Quero a palavra que sirva na boca dos passarinhos.
Esta tarefa de cessar é que puxa minhas frases para antes de mim.
Ateu é uma pessoa capaz de provar cientificamente que não é nada. Só se compara aos santos. Os santos querem ser os vermes de Deus.
Melhor para chegar a nada é descobrir a verdade.
O artista é erro da natureza. Beethoven foi um erro perfeito.
Por pudor sou impuro.
O branco me corrompe.
Não gosto de palavra acostumada.
A minha diferença é sempre menos.
Palavra poética tem que chegar ao grau de brinquedo para ser séria.
Não preciso do fim para chegar.
Do lugar onde estou já fui embora.

O livro sobre nada é um dos mais conhecidos poemas de Manoel de Barros e é construído inteiramente através de afirmações aparentemente ilógicas e contraditórias.

O eu lírico parece justamente valorizá-las como fundamentais no processo criativo, destacando a importância da inventividade e de que o poeta se afaste do convencional para que crie versos interessantes.

O poema é também um elogio à capacidade da poesia de expressar realidades profundas e autênticas, ainda que por meio de alusões ou contrariando a lógica e a razão.

Biografia do orvalho

11.

A maior riqueza
do homem
é sua incompletude.
Nesse ponto
sou abastado.
Palavras que me aceitam
como sou
— eu não aceito.
Não aguento ser apenas
um sujeito que abre
portas, que puxa
válvulas, que olha o
relógio, que compra pão
às 6 da tarde, que vai
lá fora, que aponta lápis,
que vê a uva etc. etc.
Perdoai. Mas eu
preciso ser Outros.
Eu penso
renovar o homem
usando borboletas.

Neste trecho de Biografia do orvalho temos um poema que discorre sobre a busca do eu lírico pela própria identidade.

Esta identidade é descrita como uma diferenciação dos outros ou, noutras palavras, como um afastamento do convencional.

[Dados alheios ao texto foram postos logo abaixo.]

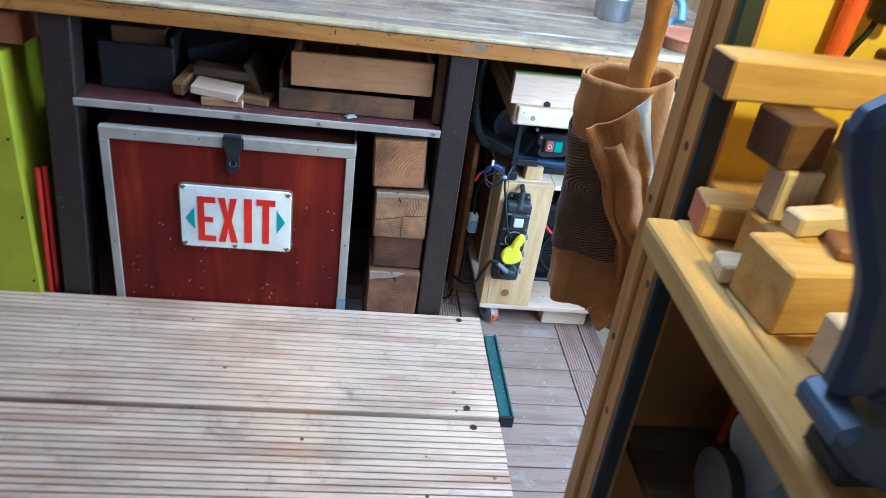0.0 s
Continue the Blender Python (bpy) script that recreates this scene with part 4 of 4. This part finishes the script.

O eu lírico diz “não aguentar” fazer apenas coisas banais que todas as outras pessoas fazem, mas quer encontrar sua individualidade através da renovação da natureza humana.

Os últimos versos expressam a sua necessidade de fazer algo diferente e único, algo que, enfim, represente sua singularidade.

O fazedor de amanhecer

Sou leso em tratagens com máquina.
Tenho desapetite para inventar coisas prestáveis.
Em toda a minha vida só engenhei
3 máquinas
Como sejam:
Uma pequena manivela para pegar no sono.
Um fazedor de amanhecer
para usamentos de poetas
E um platinado de mandioca para o
fordeco de meu irmão.
Cheguei de ganhar um prêmio das indústrias
automobilísticas pelo Platinado de Mandioca.
Fui aclamado de idiota pela maioria
das autoridades na entrega do prêmio.
Pelo que fiquei um tanto soberbo.
E a glória entronizou-se para sempre
em minha existência.

Neste poema, temos novamente uma temática muito comum na poesia de Manoel de Barros.

Ad Curso de Poesia

O eu lírico, em suma, versa sobre a própria insignificância ou, antes, sobre a inutilidade daquilo que sabe fazer.

Porém, logo percebemos que ele não enxerga com maus olhos essa inutilidade, pelo contrário, orgulha-se dela.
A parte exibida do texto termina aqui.